Reproduce exactly the opening lines of the listing, stopping after the line that contains "from math import radians" and including it.

=== DATA LINES ===
** start **
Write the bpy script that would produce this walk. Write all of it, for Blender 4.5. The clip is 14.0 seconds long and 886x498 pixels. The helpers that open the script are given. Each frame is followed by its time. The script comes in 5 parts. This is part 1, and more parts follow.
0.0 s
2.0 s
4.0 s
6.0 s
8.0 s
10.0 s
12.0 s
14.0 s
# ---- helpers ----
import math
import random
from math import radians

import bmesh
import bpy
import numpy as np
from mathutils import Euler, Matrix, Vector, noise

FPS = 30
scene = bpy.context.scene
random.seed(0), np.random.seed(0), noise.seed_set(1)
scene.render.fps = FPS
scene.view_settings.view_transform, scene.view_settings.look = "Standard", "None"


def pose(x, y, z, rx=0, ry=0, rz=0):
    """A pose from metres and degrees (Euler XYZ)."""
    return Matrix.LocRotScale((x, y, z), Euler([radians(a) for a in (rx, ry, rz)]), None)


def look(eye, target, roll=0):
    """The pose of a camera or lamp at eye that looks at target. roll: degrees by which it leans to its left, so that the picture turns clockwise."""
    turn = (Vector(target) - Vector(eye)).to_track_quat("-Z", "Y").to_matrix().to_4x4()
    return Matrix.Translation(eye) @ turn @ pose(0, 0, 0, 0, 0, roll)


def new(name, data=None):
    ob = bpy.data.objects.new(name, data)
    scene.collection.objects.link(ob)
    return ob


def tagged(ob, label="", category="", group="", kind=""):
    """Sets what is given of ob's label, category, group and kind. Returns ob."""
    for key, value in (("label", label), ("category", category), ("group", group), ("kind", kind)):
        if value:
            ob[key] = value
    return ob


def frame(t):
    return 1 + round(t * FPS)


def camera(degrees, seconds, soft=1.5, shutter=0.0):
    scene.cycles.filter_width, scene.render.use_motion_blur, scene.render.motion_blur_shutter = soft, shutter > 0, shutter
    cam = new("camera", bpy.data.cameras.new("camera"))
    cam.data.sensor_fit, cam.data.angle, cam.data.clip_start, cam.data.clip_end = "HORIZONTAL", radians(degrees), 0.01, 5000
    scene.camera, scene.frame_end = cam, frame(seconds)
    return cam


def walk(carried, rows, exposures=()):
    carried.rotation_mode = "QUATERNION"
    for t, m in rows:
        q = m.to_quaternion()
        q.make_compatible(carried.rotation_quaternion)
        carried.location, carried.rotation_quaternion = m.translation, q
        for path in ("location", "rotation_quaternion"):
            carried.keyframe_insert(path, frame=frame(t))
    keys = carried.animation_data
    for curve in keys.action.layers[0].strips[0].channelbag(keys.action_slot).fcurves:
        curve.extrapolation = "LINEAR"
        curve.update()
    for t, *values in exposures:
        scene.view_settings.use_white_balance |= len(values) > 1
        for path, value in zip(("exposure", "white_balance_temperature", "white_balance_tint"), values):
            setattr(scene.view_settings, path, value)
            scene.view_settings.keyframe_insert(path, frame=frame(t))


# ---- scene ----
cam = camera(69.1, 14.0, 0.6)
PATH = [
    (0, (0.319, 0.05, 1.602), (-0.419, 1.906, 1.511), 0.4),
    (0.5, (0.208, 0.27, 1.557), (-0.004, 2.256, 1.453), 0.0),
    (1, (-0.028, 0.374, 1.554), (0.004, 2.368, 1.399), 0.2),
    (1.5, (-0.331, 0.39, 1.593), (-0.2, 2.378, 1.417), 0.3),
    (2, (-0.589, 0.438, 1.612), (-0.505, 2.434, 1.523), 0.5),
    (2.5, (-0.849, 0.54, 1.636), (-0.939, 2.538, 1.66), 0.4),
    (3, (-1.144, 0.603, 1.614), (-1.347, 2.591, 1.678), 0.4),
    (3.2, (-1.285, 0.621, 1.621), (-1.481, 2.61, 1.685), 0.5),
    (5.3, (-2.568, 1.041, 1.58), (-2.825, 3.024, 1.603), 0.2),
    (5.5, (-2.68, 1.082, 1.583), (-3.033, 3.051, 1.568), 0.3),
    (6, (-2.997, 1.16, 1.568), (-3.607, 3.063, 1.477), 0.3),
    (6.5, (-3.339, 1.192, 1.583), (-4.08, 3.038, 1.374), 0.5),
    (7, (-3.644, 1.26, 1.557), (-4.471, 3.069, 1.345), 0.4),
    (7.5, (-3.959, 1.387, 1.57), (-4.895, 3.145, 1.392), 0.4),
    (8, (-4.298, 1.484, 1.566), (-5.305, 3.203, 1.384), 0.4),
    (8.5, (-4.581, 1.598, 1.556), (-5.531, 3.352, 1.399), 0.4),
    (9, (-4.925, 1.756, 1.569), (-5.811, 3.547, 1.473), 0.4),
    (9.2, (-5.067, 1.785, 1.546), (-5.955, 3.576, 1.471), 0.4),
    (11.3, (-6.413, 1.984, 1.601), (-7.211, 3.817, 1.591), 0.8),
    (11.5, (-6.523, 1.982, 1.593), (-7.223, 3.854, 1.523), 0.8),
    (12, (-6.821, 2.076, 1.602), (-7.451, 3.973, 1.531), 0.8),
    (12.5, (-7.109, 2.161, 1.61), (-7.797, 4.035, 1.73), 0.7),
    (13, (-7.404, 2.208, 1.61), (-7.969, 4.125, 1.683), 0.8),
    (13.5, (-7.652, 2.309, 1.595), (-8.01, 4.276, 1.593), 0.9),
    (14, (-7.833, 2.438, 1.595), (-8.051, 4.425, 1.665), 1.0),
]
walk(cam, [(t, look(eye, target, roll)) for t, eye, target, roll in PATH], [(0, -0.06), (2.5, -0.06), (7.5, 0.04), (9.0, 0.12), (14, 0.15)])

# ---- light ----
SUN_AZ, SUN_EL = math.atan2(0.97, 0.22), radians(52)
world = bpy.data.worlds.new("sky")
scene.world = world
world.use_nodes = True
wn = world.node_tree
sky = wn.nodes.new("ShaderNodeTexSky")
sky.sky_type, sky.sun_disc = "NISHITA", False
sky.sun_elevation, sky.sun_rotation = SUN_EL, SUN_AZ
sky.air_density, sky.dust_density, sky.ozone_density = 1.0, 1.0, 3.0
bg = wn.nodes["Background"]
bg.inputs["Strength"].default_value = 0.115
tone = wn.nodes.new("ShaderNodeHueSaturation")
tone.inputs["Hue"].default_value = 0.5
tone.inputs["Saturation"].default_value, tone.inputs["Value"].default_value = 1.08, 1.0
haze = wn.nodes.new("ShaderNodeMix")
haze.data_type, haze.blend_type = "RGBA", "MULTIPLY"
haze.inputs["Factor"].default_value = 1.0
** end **
=== EXPECTED ANSWER ===
Write the bpy script that would produce this walk. Write all of it, for Blender 4.5. The clip is 14.0 seconds long and 886x498 pixels. The helpers that open the script are given. Each frame is followed by its time. The script comes in 5 parts. This is part 1, and more parts follow.
0.0 s
2.0 s
4.0 s
6.0 s
8.0 s
10.0 s
12.0 s
14.0 s
# ---- helpers ----
import math
import random
from math import radians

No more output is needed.